Information shown:
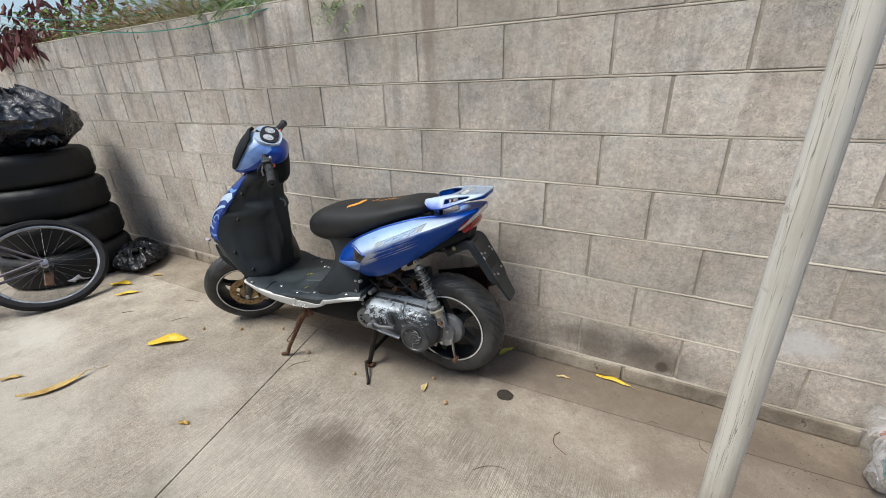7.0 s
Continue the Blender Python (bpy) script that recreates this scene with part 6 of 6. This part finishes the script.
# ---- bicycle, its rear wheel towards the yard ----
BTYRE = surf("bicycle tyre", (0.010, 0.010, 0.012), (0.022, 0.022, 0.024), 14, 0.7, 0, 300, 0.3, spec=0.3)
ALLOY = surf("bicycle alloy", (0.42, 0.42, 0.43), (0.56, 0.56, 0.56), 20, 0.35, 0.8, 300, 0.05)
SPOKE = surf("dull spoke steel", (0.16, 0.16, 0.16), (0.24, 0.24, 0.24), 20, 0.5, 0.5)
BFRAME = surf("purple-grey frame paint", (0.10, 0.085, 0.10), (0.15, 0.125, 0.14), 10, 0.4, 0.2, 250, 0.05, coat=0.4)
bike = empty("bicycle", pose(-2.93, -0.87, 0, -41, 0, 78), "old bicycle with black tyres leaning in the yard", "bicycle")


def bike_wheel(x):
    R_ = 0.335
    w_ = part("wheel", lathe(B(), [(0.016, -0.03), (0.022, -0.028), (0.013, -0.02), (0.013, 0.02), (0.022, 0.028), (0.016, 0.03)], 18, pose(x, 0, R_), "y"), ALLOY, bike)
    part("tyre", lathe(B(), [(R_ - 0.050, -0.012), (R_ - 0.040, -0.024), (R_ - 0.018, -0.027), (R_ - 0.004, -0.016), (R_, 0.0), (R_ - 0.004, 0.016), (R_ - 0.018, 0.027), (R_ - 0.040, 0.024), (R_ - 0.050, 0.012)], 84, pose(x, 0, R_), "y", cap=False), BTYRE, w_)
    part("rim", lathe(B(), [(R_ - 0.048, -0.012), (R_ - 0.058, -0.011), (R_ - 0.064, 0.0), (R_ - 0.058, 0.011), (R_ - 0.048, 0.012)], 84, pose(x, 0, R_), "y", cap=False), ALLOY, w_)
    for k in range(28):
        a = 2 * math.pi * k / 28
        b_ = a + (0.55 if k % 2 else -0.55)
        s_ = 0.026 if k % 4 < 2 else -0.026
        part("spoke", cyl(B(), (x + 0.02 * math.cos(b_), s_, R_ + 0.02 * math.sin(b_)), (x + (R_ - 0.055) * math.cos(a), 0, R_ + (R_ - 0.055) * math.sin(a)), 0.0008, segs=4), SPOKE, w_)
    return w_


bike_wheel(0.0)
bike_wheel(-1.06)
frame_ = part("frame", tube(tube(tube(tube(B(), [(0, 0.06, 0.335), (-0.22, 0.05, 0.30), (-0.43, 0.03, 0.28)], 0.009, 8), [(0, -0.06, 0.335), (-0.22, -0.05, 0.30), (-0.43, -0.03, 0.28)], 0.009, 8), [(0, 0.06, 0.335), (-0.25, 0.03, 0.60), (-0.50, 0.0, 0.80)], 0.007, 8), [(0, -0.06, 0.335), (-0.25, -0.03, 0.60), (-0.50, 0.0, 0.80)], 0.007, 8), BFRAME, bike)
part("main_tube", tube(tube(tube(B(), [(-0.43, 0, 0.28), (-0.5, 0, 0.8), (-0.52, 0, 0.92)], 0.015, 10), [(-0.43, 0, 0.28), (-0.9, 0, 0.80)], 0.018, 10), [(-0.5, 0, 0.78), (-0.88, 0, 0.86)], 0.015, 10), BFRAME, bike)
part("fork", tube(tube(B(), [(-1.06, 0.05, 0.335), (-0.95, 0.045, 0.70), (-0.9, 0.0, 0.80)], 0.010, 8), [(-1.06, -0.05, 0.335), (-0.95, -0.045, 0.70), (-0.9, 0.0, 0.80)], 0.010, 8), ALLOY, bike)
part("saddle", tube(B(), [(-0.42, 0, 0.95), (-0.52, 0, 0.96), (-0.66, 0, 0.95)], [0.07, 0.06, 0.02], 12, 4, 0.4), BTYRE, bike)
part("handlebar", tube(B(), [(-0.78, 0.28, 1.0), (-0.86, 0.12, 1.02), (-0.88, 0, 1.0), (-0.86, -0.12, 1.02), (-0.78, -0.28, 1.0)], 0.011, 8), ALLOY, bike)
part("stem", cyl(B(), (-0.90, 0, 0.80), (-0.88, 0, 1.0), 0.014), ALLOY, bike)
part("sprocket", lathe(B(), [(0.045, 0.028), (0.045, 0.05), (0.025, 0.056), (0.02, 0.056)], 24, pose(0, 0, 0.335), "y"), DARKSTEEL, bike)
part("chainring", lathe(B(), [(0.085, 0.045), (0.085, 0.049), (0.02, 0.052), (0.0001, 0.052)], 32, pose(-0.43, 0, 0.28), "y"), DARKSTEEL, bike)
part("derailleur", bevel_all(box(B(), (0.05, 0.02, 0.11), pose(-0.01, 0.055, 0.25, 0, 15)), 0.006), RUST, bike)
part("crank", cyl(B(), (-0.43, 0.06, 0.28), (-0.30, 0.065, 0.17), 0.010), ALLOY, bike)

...

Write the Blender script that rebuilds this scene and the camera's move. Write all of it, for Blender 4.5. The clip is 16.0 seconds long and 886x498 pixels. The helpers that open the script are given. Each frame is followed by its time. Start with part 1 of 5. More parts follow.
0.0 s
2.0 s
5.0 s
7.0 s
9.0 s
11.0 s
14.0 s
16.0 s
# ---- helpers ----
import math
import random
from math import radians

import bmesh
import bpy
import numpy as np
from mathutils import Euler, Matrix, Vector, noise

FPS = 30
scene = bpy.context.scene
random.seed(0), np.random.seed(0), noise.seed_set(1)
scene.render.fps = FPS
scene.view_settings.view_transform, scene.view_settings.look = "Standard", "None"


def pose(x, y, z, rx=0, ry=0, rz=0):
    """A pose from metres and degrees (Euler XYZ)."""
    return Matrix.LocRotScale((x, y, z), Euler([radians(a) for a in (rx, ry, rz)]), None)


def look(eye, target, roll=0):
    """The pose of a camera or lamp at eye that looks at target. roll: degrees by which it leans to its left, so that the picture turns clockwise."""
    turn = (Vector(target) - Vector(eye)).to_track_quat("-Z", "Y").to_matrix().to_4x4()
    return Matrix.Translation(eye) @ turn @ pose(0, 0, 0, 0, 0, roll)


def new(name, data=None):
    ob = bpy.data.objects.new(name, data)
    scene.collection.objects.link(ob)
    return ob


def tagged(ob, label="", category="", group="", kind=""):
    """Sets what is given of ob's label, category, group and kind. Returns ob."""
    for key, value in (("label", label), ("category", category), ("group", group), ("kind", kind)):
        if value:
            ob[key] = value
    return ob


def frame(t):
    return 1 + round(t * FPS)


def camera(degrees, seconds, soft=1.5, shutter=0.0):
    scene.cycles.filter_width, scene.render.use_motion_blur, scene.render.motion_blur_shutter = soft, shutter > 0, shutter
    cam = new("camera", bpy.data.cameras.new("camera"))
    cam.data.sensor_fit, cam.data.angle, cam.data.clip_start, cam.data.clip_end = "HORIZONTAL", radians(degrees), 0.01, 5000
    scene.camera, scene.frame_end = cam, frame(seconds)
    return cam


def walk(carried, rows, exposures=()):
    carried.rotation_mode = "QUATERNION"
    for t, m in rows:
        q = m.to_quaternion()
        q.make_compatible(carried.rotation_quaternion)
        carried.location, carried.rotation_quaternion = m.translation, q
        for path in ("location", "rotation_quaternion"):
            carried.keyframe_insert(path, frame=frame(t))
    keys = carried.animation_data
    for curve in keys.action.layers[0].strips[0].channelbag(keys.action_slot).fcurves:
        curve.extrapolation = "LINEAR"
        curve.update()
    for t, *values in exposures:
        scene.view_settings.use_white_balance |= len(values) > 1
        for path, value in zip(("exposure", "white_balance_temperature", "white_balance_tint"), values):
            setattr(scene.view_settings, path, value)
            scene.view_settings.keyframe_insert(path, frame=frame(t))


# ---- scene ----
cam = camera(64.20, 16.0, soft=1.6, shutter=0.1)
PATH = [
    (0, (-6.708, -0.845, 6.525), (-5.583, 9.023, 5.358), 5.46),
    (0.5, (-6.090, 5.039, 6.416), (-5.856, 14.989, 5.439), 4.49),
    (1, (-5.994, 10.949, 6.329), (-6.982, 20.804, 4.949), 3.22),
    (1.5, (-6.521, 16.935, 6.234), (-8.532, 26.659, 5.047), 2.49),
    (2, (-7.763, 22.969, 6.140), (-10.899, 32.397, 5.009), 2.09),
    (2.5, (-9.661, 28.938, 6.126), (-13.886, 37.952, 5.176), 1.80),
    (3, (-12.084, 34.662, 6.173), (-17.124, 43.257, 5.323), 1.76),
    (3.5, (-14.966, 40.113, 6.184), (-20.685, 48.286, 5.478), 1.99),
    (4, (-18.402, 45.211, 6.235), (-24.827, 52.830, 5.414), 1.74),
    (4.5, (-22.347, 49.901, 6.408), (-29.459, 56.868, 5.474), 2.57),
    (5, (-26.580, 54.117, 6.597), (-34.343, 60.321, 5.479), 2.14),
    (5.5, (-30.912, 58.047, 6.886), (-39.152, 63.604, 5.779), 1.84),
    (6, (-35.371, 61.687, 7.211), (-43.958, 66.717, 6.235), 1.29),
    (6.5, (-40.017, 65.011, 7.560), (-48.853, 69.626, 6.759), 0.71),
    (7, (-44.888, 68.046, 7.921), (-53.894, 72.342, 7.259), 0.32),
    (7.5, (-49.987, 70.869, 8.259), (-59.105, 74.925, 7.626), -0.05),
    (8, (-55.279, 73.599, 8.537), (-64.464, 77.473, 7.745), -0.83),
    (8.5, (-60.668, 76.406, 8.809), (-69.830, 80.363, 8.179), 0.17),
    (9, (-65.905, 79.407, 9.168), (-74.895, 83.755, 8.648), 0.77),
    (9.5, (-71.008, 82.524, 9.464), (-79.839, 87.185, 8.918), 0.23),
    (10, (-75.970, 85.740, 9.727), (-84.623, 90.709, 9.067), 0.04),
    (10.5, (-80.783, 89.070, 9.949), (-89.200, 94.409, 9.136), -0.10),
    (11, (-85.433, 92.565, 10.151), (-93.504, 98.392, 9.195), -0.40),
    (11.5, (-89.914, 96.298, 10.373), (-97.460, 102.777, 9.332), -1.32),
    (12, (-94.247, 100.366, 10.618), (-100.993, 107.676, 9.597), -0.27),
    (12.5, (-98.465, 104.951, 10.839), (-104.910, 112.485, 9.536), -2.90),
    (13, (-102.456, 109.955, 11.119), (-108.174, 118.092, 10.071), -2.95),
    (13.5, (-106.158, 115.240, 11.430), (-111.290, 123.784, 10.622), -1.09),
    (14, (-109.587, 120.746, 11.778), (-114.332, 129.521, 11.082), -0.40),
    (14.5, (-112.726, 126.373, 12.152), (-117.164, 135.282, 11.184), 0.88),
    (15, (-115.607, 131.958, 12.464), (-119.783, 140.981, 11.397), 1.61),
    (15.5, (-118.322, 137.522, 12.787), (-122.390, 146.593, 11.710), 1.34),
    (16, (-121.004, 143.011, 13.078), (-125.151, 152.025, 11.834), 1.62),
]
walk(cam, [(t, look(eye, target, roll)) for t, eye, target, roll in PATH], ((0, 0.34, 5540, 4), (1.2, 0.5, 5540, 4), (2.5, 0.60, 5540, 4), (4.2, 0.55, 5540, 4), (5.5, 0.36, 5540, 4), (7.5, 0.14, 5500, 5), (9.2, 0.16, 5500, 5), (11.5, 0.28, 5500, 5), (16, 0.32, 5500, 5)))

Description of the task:
Scan the listing above for the word "target" and show each line where it is found.

Response below:
def look(eye, target, roll=0):
    """The pose of a camera or lamp at eye that looks at target. roll: degrees by which it leans to its left, so that the picture turns clockwise."""
    turn = (Vector(target) - Vector(eye)).to_track_quat("-Z", "Y").to_matrix().to_4x4()
walk(cam, [(t, look(eye, target, roll)) for t, eye, target, roll in PATH], ((0, 0.34, 5540, 4), (1.2, 0.5, 5540, 4), (2.5, 0.60, 5540, 4), (4.2, 0.55, 5540, 4), (5.5, 0.36, 5540, 4), (7.5, 0.14, 5500, 5), (9.2, 0.16, 5500, 5), (11.5, 0.28, 5500, 5), (16, 0.32, 5500, 5)))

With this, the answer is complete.